If you have to make one of these yourself, you're in for a long hard slog. I was exceptionally fortunate in that I found a chap who had once intended to market V8 conversion kits and had a bell housing left over. Otherwise your best bet is to get hold of an old Rover V8 housing (or two!) and cut holes in it. As long as the bell housing isn't significantly weakened, you can pretty much cut holes where you want; basically you need the clutch arm to protrude and have enough clearance to move backwards and forwards - it's not actually that difficult.

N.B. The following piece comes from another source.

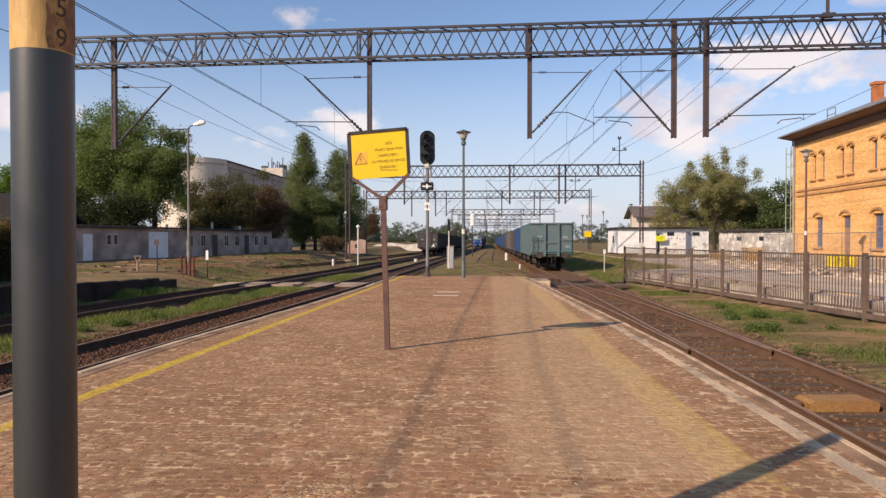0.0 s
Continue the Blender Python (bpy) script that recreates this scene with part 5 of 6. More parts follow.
def silo():
    s = thing("grain_silo", "tall cream grain silo with a rounded end and flank coloured as shaded", "silo", at=pose(-59.0, 136, 0))
    n = 18
    o = [(6.5 * math.cos(a), 6.5 * math.sin(a)) for a in np.linspace(math.pi, 2 * math.pi, n)]
    g = Geo()
    g.smooth = True
    g.prism(o, -1, 16.3, axis="z")
    part("round_end", g, M_CREAM, s)
    part("long_wall", Geo().box(-6.4, 5.5, 0.02, 62, -1, 16.3), M_SILO_SIDE, s)
    part("cornice", Geo().prism([(1.02 * a, 1.02 * b) for a, b in o], 16.3, 16.5, axis="z"), M_SILO_SIDE, s)
    part("upper_drum", Geo().prism([(0.98 * a, 0.98 * b) for a, b in o], 16.5, 17.45, axis="z"), M_CREAM, s)
    part("parapet", Geo().box(-6.5, 5.7, 0.5, 62.2, 16.3, 17.35), M_SILO_SIDE, s)
    part("roof", Geo().prism([(-6.7, 17.35), (5.95, 17.35), (5.95, 17.6), (-6.7, 17.6)], 0.2, 62.4), M_TAR, s)
    part("head_house", Geo().box(-2.0, 3.8, 46, 56, 17, 20.6), M_CREAM, s)
    for k in range(6):
        part("antenna", Geo().tube((-1.8 + 1.0 * k, 48, 20.6), (-1.7 + 1.0 * k, 48, 21.2 + 1.2 * ((k * 7) % 3)), 0.12, n=5), M_STEEL_GREY, s)
    part("ladder_cage", Geo().beam((0.6, 48, 20.6), (0.6, 48, 22.4), 0.2).beam((0.6, 48, 22.4), (1.8, 48, 21.0), 0.2).beam((1.8, 48, 20.6), (1.8, 48, 22.6), 0.2), M_STEEL_GREY, s)
    part("roof_unit", Geo().box(-2.3, -1.2, 47, 49, 20.6, 21.3, bevel=0.05), M_STEEL_GREY, s)
    part("roof_unit", Geo().box(2.6, 3.9, 47, 50, 20.6, 21.6, bevel=0.05), M_STEEL_GREY, s)
    part("loading_house", Geo().box(-11, -6.6, 4, 14, -1, 5.0), M_CREAM, s)
    for k in range(8):
        part("pilaster", Geo().box(5.5, 5.75, 4 + 7 * k, 4.5 + 7 * k, -1, 16.2), M_SILO_SIDE, s)


silo()


M_LAMP_POLE = mat("weathered_lamp_concrete", (0.25, 0.22, 0.19), 0.9, color2=(0.17, 0.15, 0.13), scale=2, fine=40, bump=0.3)


def street_lamp(x, y, z, top, turn, label):
    s = thing("street_lamp", label, "street lamp", "street lamps", at=pose(x, y, z, rz=turn))
    g = Geo()
    g.smooth = True
    part("pole", g.lathe([(0.15, 0), (0.15, 1.6), (0.09, 1.7), (0.07, top - 0.3), (0.05, top - 0.1)], 12), M_LAMP_POLE, s)
    part("arm", Geo().path([(0, 0, top - 0.2), (0.08, 0, top - 0.02), (0.5, 0, top + 0.12)], 0.04), M_STEEL_GREY, s)
    h = part("head", Geo().prism([(0.40, top + 0.02), (1.15, top + 0.20), (1.20, top + 0.34), (0.95, top + 0.42), (0.42, top + 0.18)], -0.15, 0.15), M_WHITE, s)
    part("lens", Geo().prism([(0.62, top + 0.02), (1.10, top + 0.14), (1.12, top + 0.2), (0.6, top + 0.08)], -0.12, 0.12), M_LENS, h)
    return s


street_lamp(-20.7, 46.5, -0.1, 9.45, 0, "grey concrete street lamp with an angled white head in the yard")
street_lamp(-46.6, 60, 0, 9.4, 0, "slim grey street lamp behind the hedge")

chim = thing("factory_chimney", "tall slim dark factory chimney far behind the trees", "chimney", at=pose(-141, 150, 0))
part("shaft", Geo().lathe([(1.1, 0), (0.72, 23), (0.72, 24)], 14), M_STEEL, chim)


M_HOUSE_ROOF = mat("brown_grey_roof", (0.17, 0.135, 0.12), 0.8, scale=1, fine=15, bump=0.2)


def house(x, y, w, d, h, ridge, wall, roof, label, turn=0, chimney=True):
    b = thing("house", label, "house", at=pose(x, y, -0.05, rz=turn))
    part("wall", Geo().box(-w / 2, w / 2, -d / 2, d / 2, -0.3, h), wall, b)
    part("gable", Geo().prism([(-w / 2, h + 0.002), (w / 2, h + 0.002), (0, ridge - 0.1)], -d / 2 + 0.01, d / 2 - 0.01), wall, b)
    k = (ridge - h) / (w / 2)
    part("roof", Geo().prism([(-w / 2 - 0.7, h - 0.7 * k), (0, ridge), (w / 2 + 0.7, h - 0.7 * k), (w / 2 + 0.7, h - 0.7 * k + 0.2), (0, ridge + 0.2), (-w / 2 - 0.7, h - 0.7 * k + 0.2)], -d / 2 - 0.7, d / 2 + 0.7), roof, b)
    if chimney:
        part("chimney", Geo().box(0.4, 1.0, -0.3, 0.3, ridge - 0.5, ridge + 0.9, bevel=0.03), M_CREAM, b)
    return b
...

The adapter plate is a bit more tricky as it needs to mate the Rover housing with the Lotus 'box (obviously if you're changing the gear box as well this is not an issue). Accurate measuring is essential so that the bolts - and in particular the clutch pivot bolt - and holes all line up. The plate needs to be about 5/8" thick

Bell housing - inside Bell housing - adapter plate

Spigot Bearing

Tragically, this little beastie held a certain fascination for me as I'd heard of it but never seen one and hadn't a clue what it did. Just to prove I learned something, I'll explain: it sits in the crank and retains the end of the gearbox output shaft, preventing too much side-to-side movement and allowing smooth rotation.

The bearing requires a bit of work as the Lotus gear box output shaft is larger than the Rover one. Bear in mind that I used the Rover Crank in the Rover engine, so the external diameter of the spigot bearing has to fit the Rover crank, whilst the internal diameter has to accept the Lotus shaft.

The easiest way of doing this is to get the Rover spigot bearing and gently drill out the internal diameter until it accepts the Lotus shaft. It's only bronze oilite and is fairly soft - just remember to clean all the swarf off with white spirit and soak it in oil afterwards! The Lotus shaft should fit snugly, athough the bearing does not take a huge amount of side load.